─── SOURCE MATERIAL

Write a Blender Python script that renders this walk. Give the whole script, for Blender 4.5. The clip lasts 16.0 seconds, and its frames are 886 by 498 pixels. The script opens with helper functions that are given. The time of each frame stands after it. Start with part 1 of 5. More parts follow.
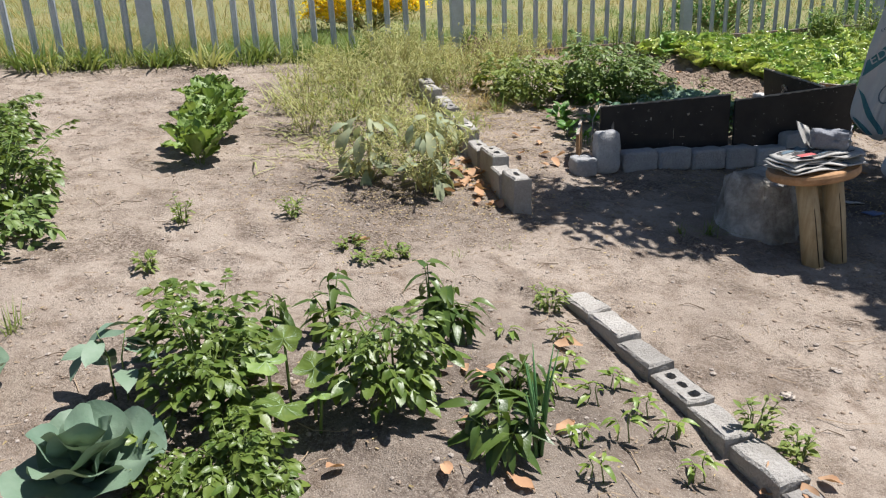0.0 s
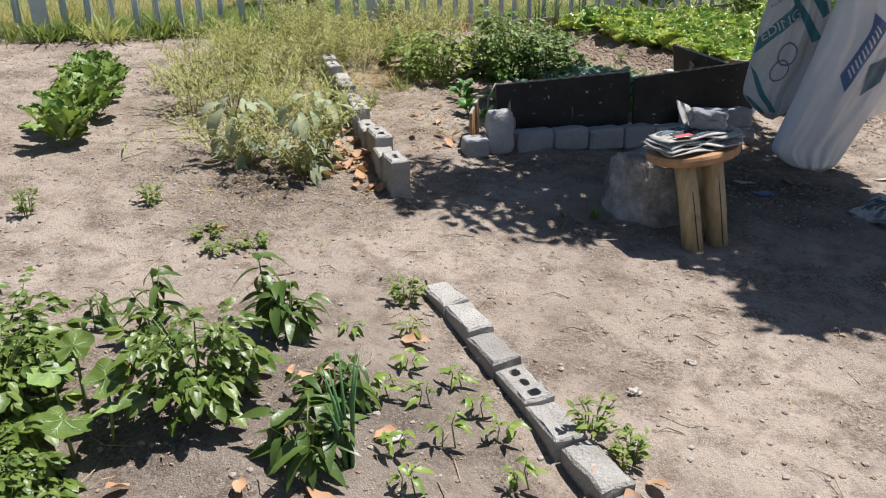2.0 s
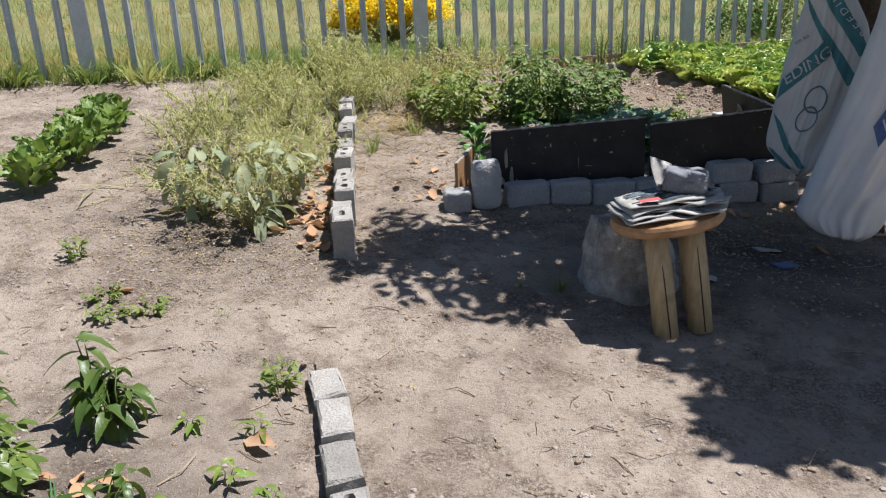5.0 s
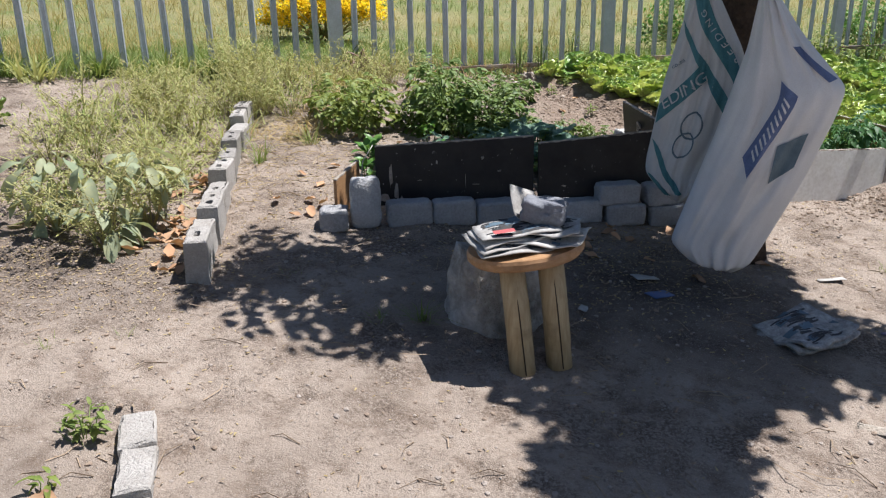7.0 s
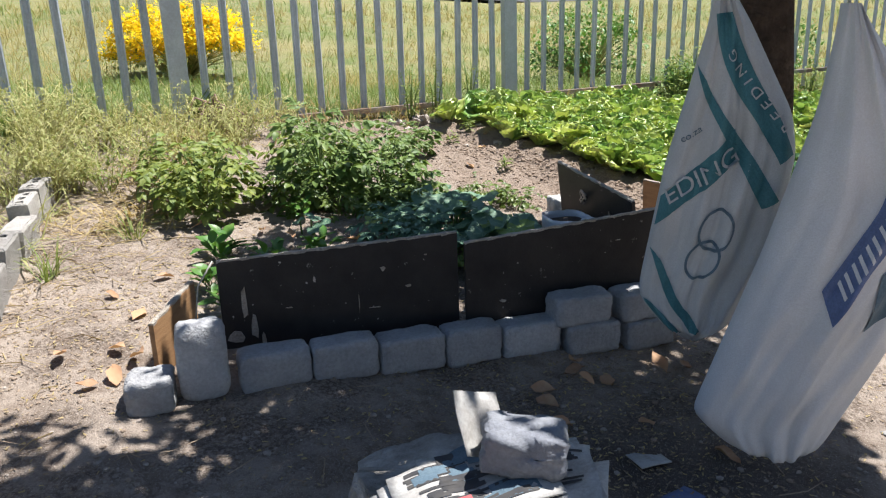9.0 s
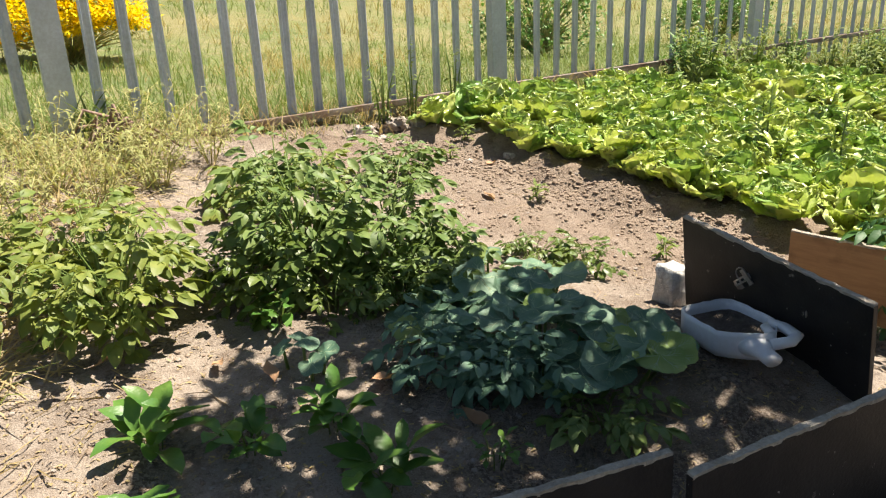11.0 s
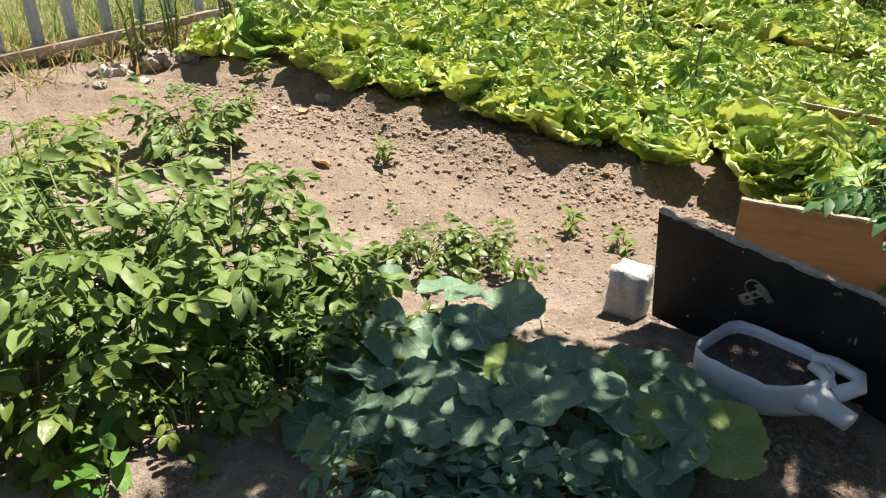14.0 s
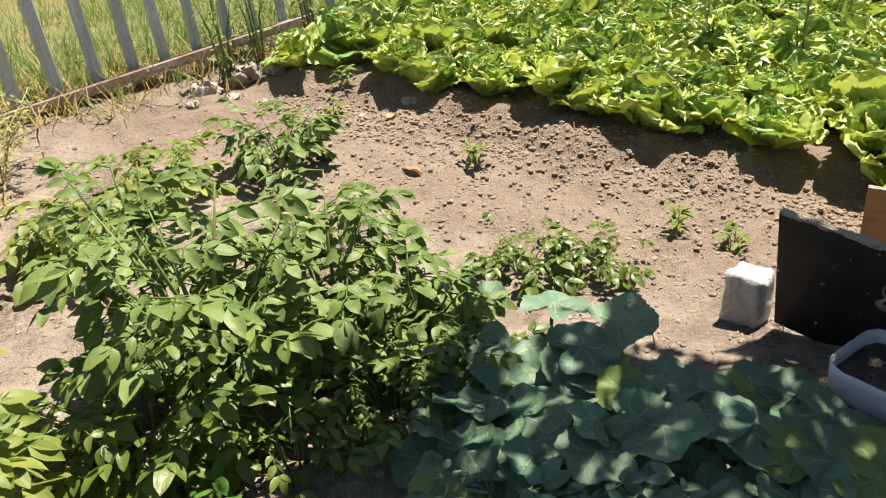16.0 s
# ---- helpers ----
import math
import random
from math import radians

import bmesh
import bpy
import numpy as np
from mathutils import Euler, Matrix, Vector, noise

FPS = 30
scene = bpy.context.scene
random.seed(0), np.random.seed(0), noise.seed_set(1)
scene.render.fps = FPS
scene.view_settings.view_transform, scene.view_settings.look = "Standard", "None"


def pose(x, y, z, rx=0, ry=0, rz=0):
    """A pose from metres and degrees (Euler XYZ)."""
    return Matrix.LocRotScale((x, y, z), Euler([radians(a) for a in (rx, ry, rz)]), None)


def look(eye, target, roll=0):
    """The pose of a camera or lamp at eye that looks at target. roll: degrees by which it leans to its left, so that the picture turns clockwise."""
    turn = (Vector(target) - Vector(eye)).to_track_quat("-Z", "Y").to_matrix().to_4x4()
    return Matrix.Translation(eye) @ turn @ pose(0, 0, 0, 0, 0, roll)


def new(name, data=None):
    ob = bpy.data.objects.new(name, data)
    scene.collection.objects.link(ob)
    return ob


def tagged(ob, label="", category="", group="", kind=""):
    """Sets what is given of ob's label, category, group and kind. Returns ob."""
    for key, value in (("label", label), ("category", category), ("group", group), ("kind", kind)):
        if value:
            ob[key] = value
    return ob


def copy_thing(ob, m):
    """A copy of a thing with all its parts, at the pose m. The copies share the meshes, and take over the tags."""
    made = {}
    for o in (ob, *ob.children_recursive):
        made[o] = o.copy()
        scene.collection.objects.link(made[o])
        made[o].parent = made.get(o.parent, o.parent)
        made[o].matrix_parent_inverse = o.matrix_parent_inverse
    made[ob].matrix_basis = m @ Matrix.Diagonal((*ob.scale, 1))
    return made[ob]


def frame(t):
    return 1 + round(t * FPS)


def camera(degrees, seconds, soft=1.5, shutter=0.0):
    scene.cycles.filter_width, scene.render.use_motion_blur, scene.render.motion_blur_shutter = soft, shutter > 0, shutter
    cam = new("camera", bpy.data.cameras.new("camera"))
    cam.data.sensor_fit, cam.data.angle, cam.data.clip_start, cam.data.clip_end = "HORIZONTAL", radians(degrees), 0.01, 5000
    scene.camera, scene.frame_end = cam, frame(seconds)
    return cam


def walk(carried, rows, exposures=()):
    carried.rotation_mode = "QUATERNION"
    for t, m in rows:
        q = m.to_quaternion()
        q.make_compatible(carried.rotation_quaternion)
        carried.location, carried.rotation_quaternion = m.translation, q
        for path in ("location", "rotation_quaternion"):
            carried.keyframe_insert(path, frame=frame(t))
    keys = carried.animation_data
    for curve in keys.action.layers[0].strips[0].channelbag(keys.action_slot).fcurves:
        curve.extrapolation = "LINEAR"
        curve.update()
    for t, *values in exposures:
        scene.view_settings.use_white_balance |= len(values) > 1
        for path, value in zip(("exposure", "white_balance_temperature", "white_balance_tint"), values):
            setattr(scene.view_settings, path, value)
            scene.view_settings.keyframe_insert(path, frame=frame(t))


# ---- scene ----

──────

WORK TO COMPLETE =>
Return every line above in which the string "given" occurs.

FULL RESPONSE =>
Write a Blender Python script that renders this walk. Give the whole script, for Blender 4.5. The clip lasts 16.0 seconds, and its frames are 886 by 498 pixels. The script opens with helper functions that are given. The time of each frame stands after it. Start with part 1 of 5. More parts follow.
    """Sets what is given of ob's label, category, group and kind. Returns ob."""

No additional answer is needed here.